Why Students Give Back to AUC
Students share why they choose to give back through AUC Annual Fund
When Charles Watson established AUC in 1919, he envisioned a University where students, whether on campus or in their communities, would learn the value of initiative and leadership.
“In our education program at this institution, we give large place to the development of initiative,” said Watson in the commencement address of June 1925. “We would not boast as though we have already achieved our aims. Far from it, we are only at the beginning of our program. … It is our aim [however] to develop scholars who will have in their lives the mainspring of initiative which will say, “I know, I can and I will.”
Nearly 100 years later, students across campus continue to work toward Watson's goal, whether by leading clubs and organizations, engaging in research or working to support the University.
For undergraduates Haneen Al Jammali and Mirna Khela, this sense of duty led them to the AUC Annual Fund, where they are working as alumni fundraisers and coordinators as part of the University’s work-study program. Through their job, both students support giving at AUC.
“What encouraged me to work for the AUC Annual Fund is that I want to help raise money for scholarships and financial aid,” said Al Jammali, a graduating senior majoring in accounting and finance. “The team of fundraisers is also very inspiring, always motivating me to do my best.”
AUC Annual Fund: Where the Money Goes
The AUC Annual Fund supports a wide array of University functions, including scholarships, financial aid, the library, sustainability initiatives and research development. Donations from alumni, parents and the external community –– whether individuals or corporations –– together help enhance the quality of University life.
Khela, who is majoring in integrated marketing communication, noted that it is this effort to enhance campus life and provide opportunities for bright students to enter AUC that prompts her to volunteer. “We have a cause, which is raising money for those who need it, and the AUC Annual Fund does just that,” she said.
This year, donations were from 17 different countries, with 59 percent of the contributions coming from new donors. More than half of the donations have gone to support scholarships, and 48 percent were used where most needed, namely campus sustainability and development, improvement of facilities, laboratory and computer equipment, experiential learning, special academic initiatives, as well as faculty and staff recruitment.
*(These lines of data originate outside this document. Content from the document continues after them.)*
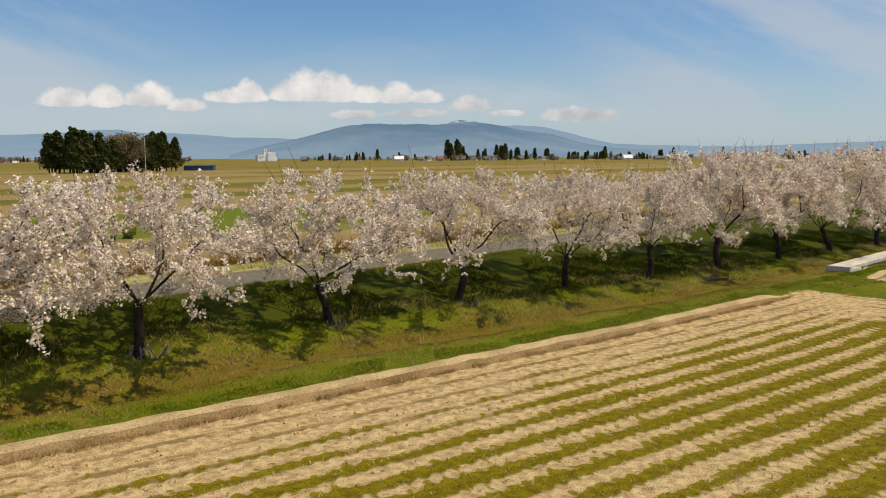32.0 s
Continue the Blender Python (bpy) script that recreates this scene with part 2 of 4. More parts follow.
    bank = g.mix(g.step(g.m("ADD", worn.outputs["Value"], g.m("MULTIPLY", g.m("SUBTRACT", n1, 0.5), 2.0)), 1.1, 0.7), bank, crumb)
    bank = g.mix(g.m("MULTIPLY", g.m("MULTIPLY", g.step(near, 0.95, 0.3), g.m("SUBTRACT", 1.0, g.m("MULTIPLY", g.step(east, 62.0, 74.0), 0.55))), g.step(m2, 0.32, 0.52)), bank, earth)
    bank = g.mix(g.m("MULTIPLY", g.m("MULTIPLY", g.step(foot, -1.15, -0.8), g.step(off, -0.25, -0.6)), g.m("MULTIPLY", g.step(east, 24.0, 27.0), g.step(m2, 0.40, 0.55))), bank, fresh)
    bank = g.mix(g.m("MULTIPLY", g.step(gate.outputs["Value"], 2.3, 1.4), g.step(g.m("ADD", g.m("MULTIPLY", m1, 0.5), g.m("MULTIPLY", m2, 0.5)), 0.45, 0.54)), bank, fresh)
    north = g.n("ShaderNodeSeparateXYZ", p).outputs[1]
    cut = None
    for at, end in ((22.95, 6.75), (60.2, 7.25)):
        here = g.m("MULTIPLY", g.step(g.m("ABSOLUTE", g.m("SUBTRACT", g.m("ADD", east, g.m("MULTIPLY", g.m("SUBTRACT", m2, 0.5), 0.2)), at)), 0.32, 0.20), g.step(north, end, end - 0.3))
        cut = here if cut is None else g.m("MAXIMUM", cut, here)
    bank = g.mix(cut, bank, g.mix(n3, (0.040, 0.022, 0.010), (0.13, 0.075, 0.034)))
    # stubble: tracks run round the field at an even pitch
    d = g.attribute("edge")
    wob = g.m("ADD", d, g.m("ADD", g.m("MULTIPLY", g.m("SUBTRACT", n1, 0.5), 0.34), g.m("MULTIPLY", g.m("SUBTRACT", n2, 0.5), 0.30)))
    wave = g.m("SINE", g.m("MULTIPLY", wob, 2 * math.pi / 0.74))
    along = g.m("ADD", g.m("ADD", g.attribute("along"), g.m("MULTIPLY", d, 0.55)), g.m("MULTIPLY", g.m("SUBTRACT", n2, 0.5), 0.30))
    fingers = g.m("SINE", g.m("MULTIPLY", along, 2 * math.pi / 0.30))
    grow = g.m("MAXIMUM", g.step(d, 0.4, 4.4), g.m("MULTIPLY", g.step(d, 0.5, 2.2), g.m("MULTIPLY", g.step(east, 24.0, 21.0), 0.85)))
    # bare turning places along the line where the tracks of two sides meet
    turn = g.m("ADD", g.attribute("mitre"), g.m("ADD", g.m("MULTIPLY", g.m("SUBTRACT", n1, 0.5), 5.0), g.m("MULTIPLY", g.m("SUBTRACT", n2, 0.5), 1.6)))
    turn = g.step(turn, 2.2, 0.2)
    wave = g.m("MULTIPLY", wave, g.m("SUBTRACT", 1.0, g.m("MULTIPLY", turn, 0.6)))
    bare, rank = g.m("MULTIPLY", turn, g.step(d, 4.0, 2.2)), g.m("MULTIPLY", turn, g.step(d, 2.8, 4.6))
    lack = g.m("MULTIPLY", g.m("SUBTRACT", g.m("ADD", g.m("MULTIPLY", n0, 0.6), g.m("MULTIPLY", n1, 0.4)), 0.5), 5.0)
    level = g.m("ADD", g.m("ADD", wave, lack), g.m("SUBTRACT", g.m("ADD", g.m("MULTIPLY", grow, 1.95), g.m("MULTIPLY", rank, 0.45)), g.m("ADD", 1.6, g.m("MULTIPLY", bare, 1.3))))
    level = g.m("ADD", level, g.m("ADD", g.m("MULTIPLY", g.m("MULTIPLY", fingers, g.step(n1, 0.35, 0.6)), 0.42), g.m("MULTIPLY", g.m("SUBTRACT", n2, 0.5), 3.2)))
    moss = g.step(g.m("ADD", level, g.m("MULTIPLY", g.m("SUBTRACT", n3, 0.5), 2.2)), -0.2, 0.4)
    soil = g.mix(g.step(g.m("ADD", g.m("MULTIPLY", n2, 0.6), g.m("MULTIPLY", n3, 0.4)), 0.36, 0.62), (0.295, 0.203, 0.094), (0.585, 0.44, 0.238))
    soil = g.mix(g.m("MULTIPLY", g.step(east, 26.0, 22.0), 0.35), soil, (0.27, 0.205, 0.118))
    brown = g.m("MULTIPLY", g.step(n1, 0.30, 0.56), g.step(wave, 0.45, 0.95))
    soil = g.mix(g.m("MULTIPLY", brown, 0.75), soil, (0.17, 0.108, 0.044))
    head = g.m("MAXIMUM", g.m("MULTIPLY", g.step(east, 24.2, 24.6), g.step(east, 28.0, 25.0)), g.m("MULTIPLY", g.step(east, 61.2, 61.7), g.step(east, 65.0, 62.2)))
    soil = g.mix(g.m("MULTIPLY", g.m("MULTIPLY", head, g.step(g.m("ADD", g.m("MULTIPLY", n1, 0.6), g.m("MULTIPLY", n2, 0.4)), 0.36, 0.54)), 0.75), soil, g.mix(n3, (0.15, 0.088, 0.038), (0.33, 0.215, 0.105)))
    olive = g.mix(g.step(g.m("ADD", g.m("MULTIPLY", n2, 0.5), g.m("MULTIPLY", n3, 0.5)), 0.35, 0.65), (0.085, 0.068, 0.002), (0.215, 0.172, 0.010))
    field = g.mix(moss, soil, olive)
    rim = g.m("ADD", d, g.m("ADD", g.m("MULTIPLY", g.m("SUBTRACT", n1, 0.5), 0.5), g.m("MULTIPLY", g.m("SUBTRACT", n2, 0.5), 0.5)))
    g.put(s.inputs["Base Color"], g.mix(g.step(rim, -0.08, 0.08), bank, field))
    relief = g.m("MULTIPLY", g.m("MULTIPLY", wave, -0.45), g.step(d, 0.0, 0.2))
    bump(g, s, g.m("ADD", relief, g.m("ADD", n2, n3)), 0.85, 0.05)
    return mat


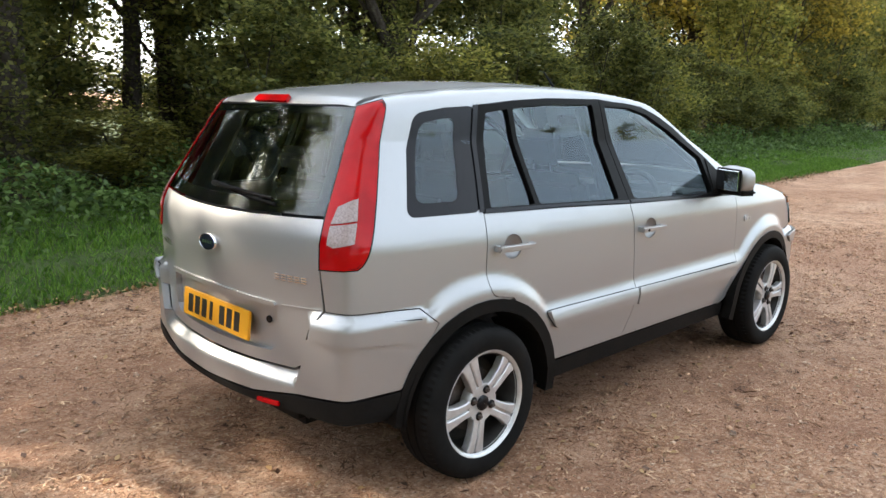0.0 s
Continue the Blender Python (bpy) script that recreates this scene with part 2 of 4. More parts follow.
def shelf_height(x):
    """The height of the shoulder above bumpers, mouldings and wheel arches along the side."""
    ridge = np.full_like(x, 0.606)
    for ax, top in ((AX_R, 0.788), (AX_F, 0.770)):
        ridge = blend_max(ridge, 0.34 + np.sqrt(np.clip((top - 0.34) ** 2 - np.clip((x - ax) * 0.93, -9, 9) ** 2, 0, 9)), 0.008)
    ridge = np.maximum(ridge, 0.60 + 0.14 * smooth(-1.40, -1.53, x))
    return np.maximum(ridge, 0.56 + 0.114 * smooth(1.46, 1.58, x))


def ease(v, k):
    return k * np.log1p(np.exp(np.clip(v / k, -60, 60)))


def half_width(x, z):
    w = soft_curve(z, [0.1, 0.24, 0.35, 0.6, 0.75, 0.95, 1.6], [0.745, 0.762, 0.775, 0.784, 0.786, 0.783, 0.775], 0.03)
    w = w - 0.26 * ease(z - (0.905 - 0.03 * x), 0.006) - 0.17 * ease(z - 1.0, 0.015)
    w = w - 0.075 * np.clip((-0.9 - x) / 0.9, 0, 2) ** 2 - 0.095 * np.clip((x - 0.9) / 0.9, 0, 2) ** 2
    k = smooth(-1.42, -1.53, x) + smooth(1.46, 1.58, x)
    d = z - shelf_height(x)
    return w + 0.028 * ((1 - k) * smooth(0.036, -0.052, d) + k * smooth(0.0, -0.046, d))


def rear_x(y, z):
    a = np.abs(y)
    x = soft_curve(z, [0.1, 0.7, 0.9, 1.0, 1.06, 1.44, 1.6], [-1.93, -1.935, -1.94, -1.93, -1.905, -1.655, -1.56], 0.03) + 0.24 * y * y
    lip = 0.507 + (0.744 - 0.507) * smooth(0.50, 0.58, a)
    return x - 0.034 * smooth(0.0, -0.044, z - lip)


def front_x(y, z):
    x = soft_curve(z, [0.1, 0.2, 0.3, 0.45, 0.62, 0.7, 0.78, 0.86, 1.1], [1.93, 1.965, 1.985, 1.985, 1.975, 1.945, 1.915, 1.87, 1.6], 0.02)
    return x - 0.535 * np.abs(y) ** 3 + 0.030 * smooth(0.002, -0.046, z - 0.680)


def roof_z(x, y):
    return soft_curve(x, [-1.9, -1.66, -1.4, -1.0, -0.6, -0.3, 0.0, 0.2, 0.4], [1.435, 1.475, 1.508, 1.535, 1.542, 1.532, 1.506, 1.475, 1.43], 0.12) - 0.11 * y * y


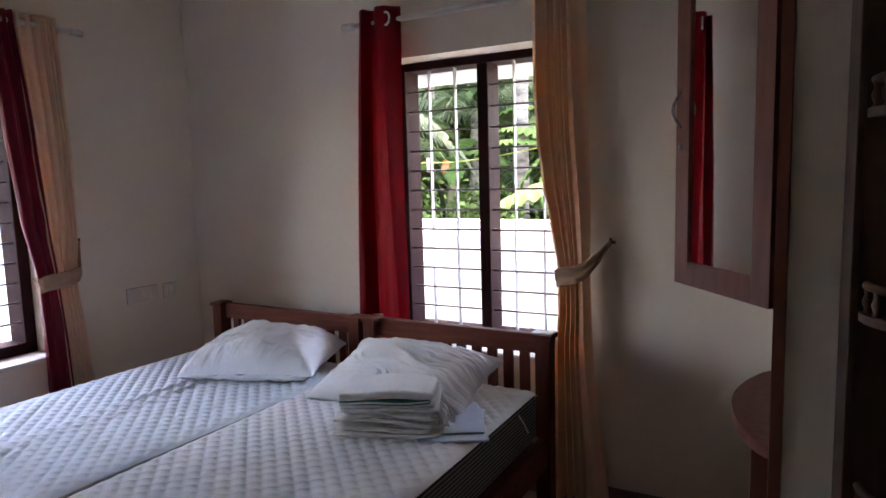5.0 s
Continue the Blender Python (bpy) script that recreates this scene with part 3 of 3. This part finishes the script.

Both Al Jammali and Khela noted that the biggest challenge they face is conveying the importance of giving to their peers. “Many students believe that AUC is already demanding a very high tuition, so why would the University need more donations?” Al Jammali explained.
The answer? Supporting AUC’s diverse community and, consequently, its standing as one of the top universities in Egypt and worldwide, as Khela put it. “Part of our job is gathering funds for students who apply for scholarships and financial aid,” she explained. “This all relates back to students because the money actually goes to them directly. If we didn't gather these funds, then the University community would lose those students who have bright minds but may not have the money to enter AUC.”
The tuition paid by each student only covers 60 percent of the actual cost of educating that student. In other words, tuition revenue only makes up 60 percent and the rest comes from other sources, including gifts. In that way, the AUC Annual Fund plays a key role in keeping the University tuition affordable for all students, not only recipients of scholarships or financial aid, added Al Jammali. “It’s important for students to participate,” she noted, “because they need to know the efforts that go into raising this money which, if not raised, would be deducted from their tuition eventually.”
So far this year, nearly 100 graduating seniors have donated to the Senior Class Gift. This puts the Class of 2016 on track to have the highest participation rate of any graduating class at AUC.
Reflecting on their experience with the AUC Annual Fund, Al Jammali and Khela agreed that the most rewarding part of their work has been connecting with the University community, both current students and alumni. “The most eye-opening experience I’ve had with the AUC Annual Fund was when I was required to contact more than 500 alumni and update their information,” Al Jammali recalled. “This experience showed me how diverse the AUC community is and how AUC has developed over the years.”
As Al Jammali pointed out, students as future alumni play a dynamic role in the University community. “AUC alumni have proven to us students how much the University gives us because alumni too want to give back to the AUC community,” she explained. At AUC, more than 80 percent of the Annual Fund contributions come from alumni. In the United States, alumni donations constituted more than a quarter of all college donations in 2014, according to the U.S. News & World Report.
Be it students or alumni, Watson’s legacy of initiative and leadership continues on campus in support of education at AUC, as Khela noted. “A lot of people donate to AUC, whether students, alumni, parents or others,” she said. “That’s because they believe in our cause –– preserving the quality of education at AUC and the heritage of the University as a whole.”